National Rx Take Back Day takes place from 10 a.m.-2 p.m. on Saturday, April 27 at the following police departments:
• Ballwin, 300 Park Drive
•Chesterfield, 690 Chesterfield Parkway West
•Chesterfield, 15933 Clayton Road [Clarkson Valley]
•Creve Coeur, 300 North New Ballas
•Ellisville, 37 Weis Avenue
•Eureka, 120 City Hall Drive
•Manchester, 200 Highlands Blvd.
•Twin Oaks, 1393 Big Bend Road, Ste. F
•Valley Park, 232 Vance Road
•Wildwood, 16860 Main Street
•Winchester, 109 Lindy Blvd.
This free event is open to the public and sponsored by area police departments and the U.S. Department of Justice Drug Enforcement Agency.
Over-the-counter medications will not be accepted or allowed at the event and no medications will be accepted before 10 a.m. or after 2 p.m. at all.
Intravenous solutions, injectables and needles will not be accepted. Illegal substances such as marijuana or methamphetamine are not part of this program.
All prescription medications will be accepted with no questions asked. To remain anonymous, remove identifying information from prescription medicine container labels before disposal. Tightly seal the cap on liquid products, such as cough syrup.
Unused prescription medications are a risk to public health and safety and are a potential source for illegal use. The safe disposal of unused medicine eliminates the possibility of drugs getting into the wrong hands and causing harm.

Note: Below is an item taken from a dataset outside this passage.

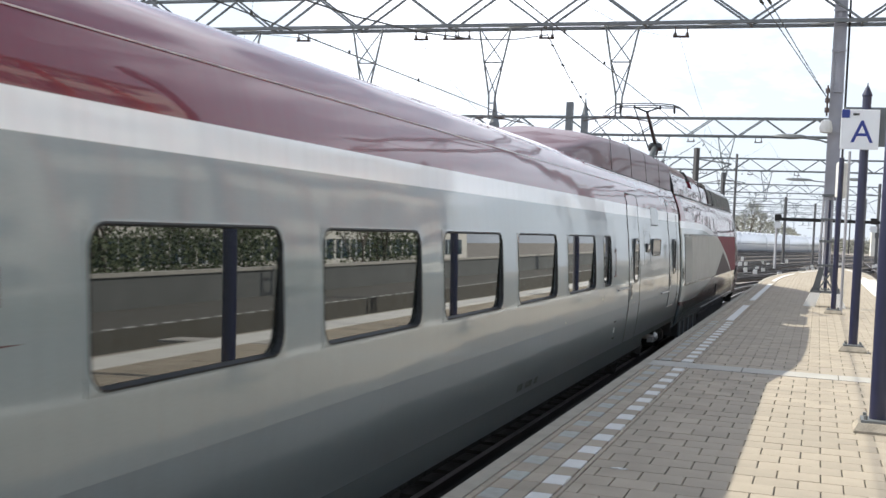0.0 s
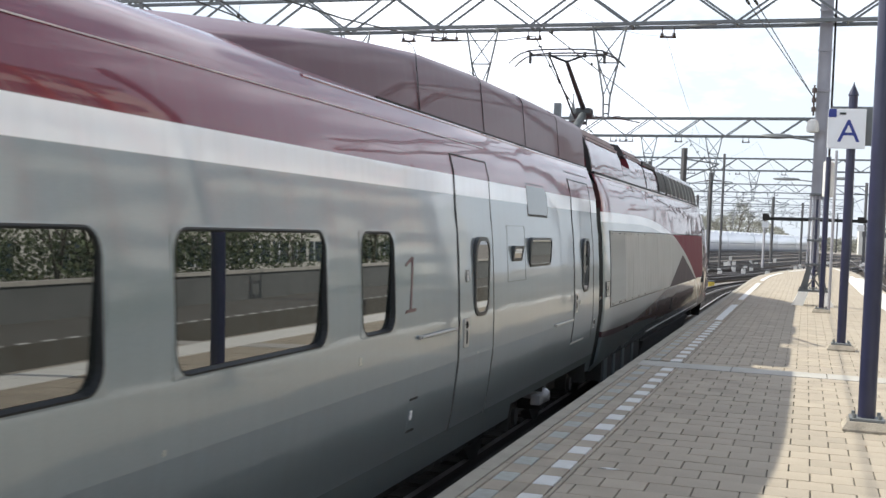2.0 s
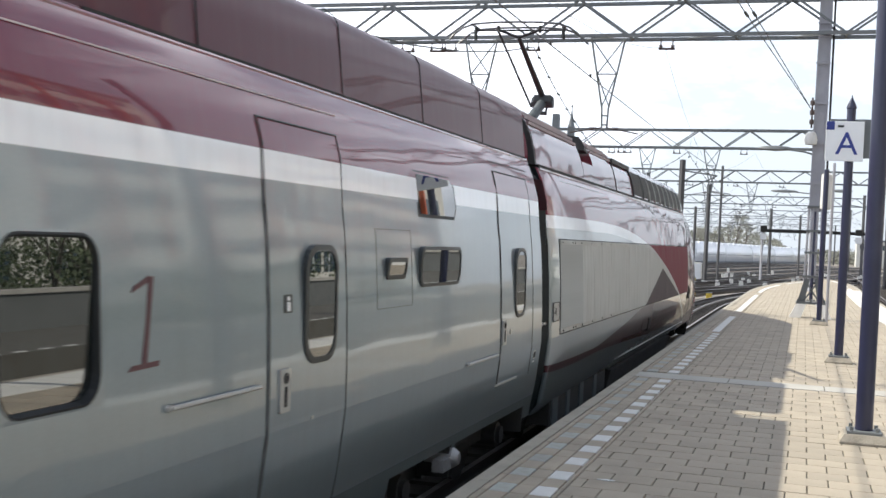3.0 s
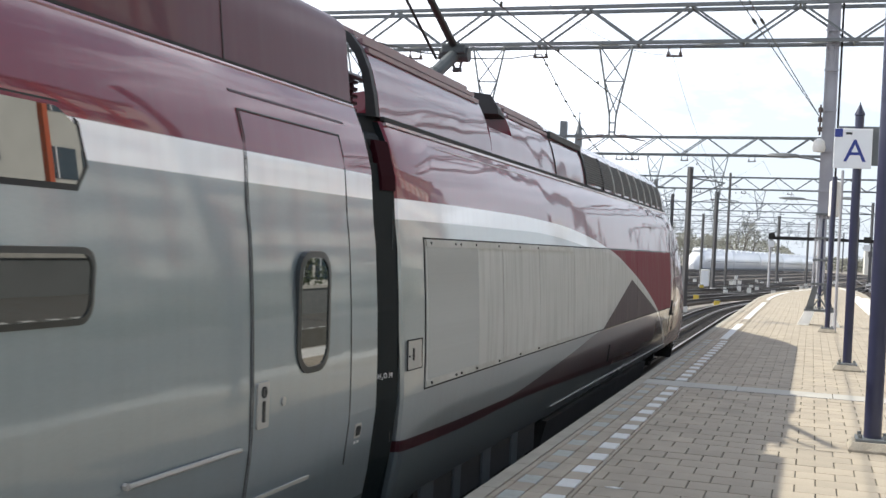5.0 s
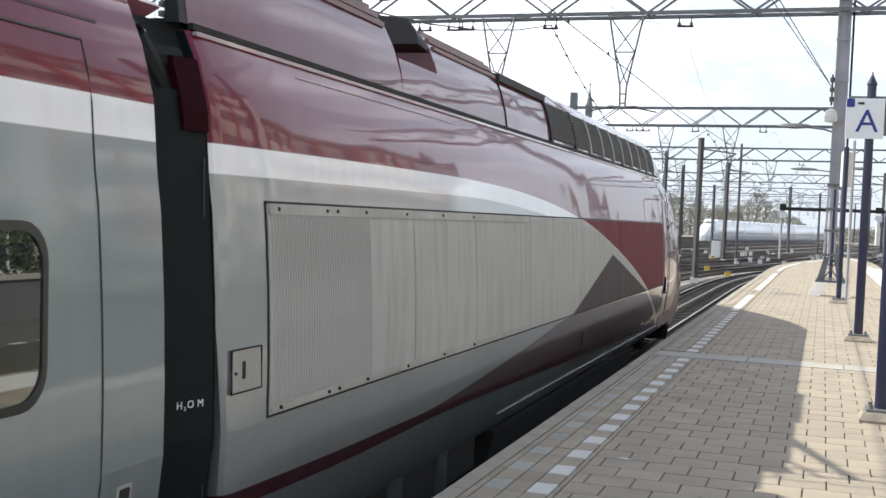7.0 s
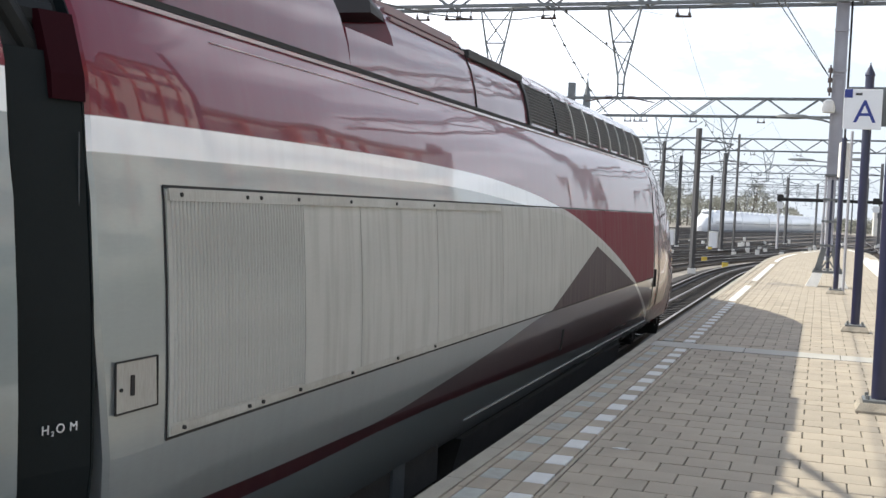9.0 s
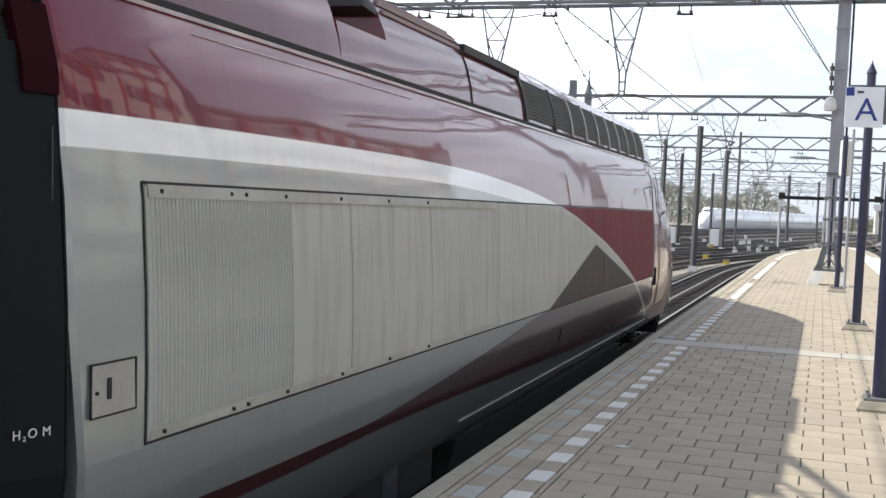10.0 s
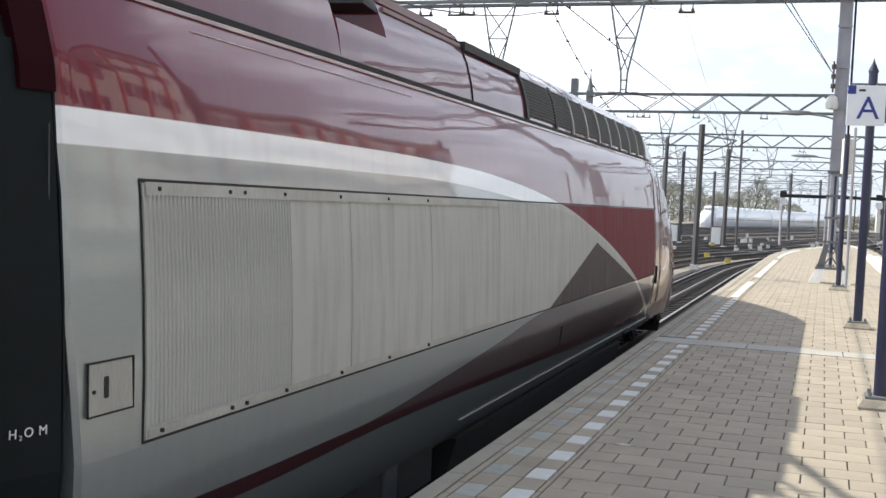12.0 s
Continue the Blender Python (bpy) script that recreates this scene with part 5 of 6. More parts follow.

The West County collection sites are just a few taking part in the National Rx Take Back program, which has documented success not just in the greater St. Louis region, but across the entire state of Missouri. For example, at the conclusion of the April 2018 drop-off event, an estimated 411,639 pounds of prescription medication was collected, according to Drug Enforcement Administration’s official website. By comparison, the state of New York dropped off 568,701 lbs., and the state of California disposed of a total 890,133 lbs. of medication. Other states like Florida trailed Missouri with an estimated 305,891 lbs. Also in April 2018, the state of Missouri had about 225 collection sites and recruited over 173 officers to participate for one of the highest participation rates in the entire country.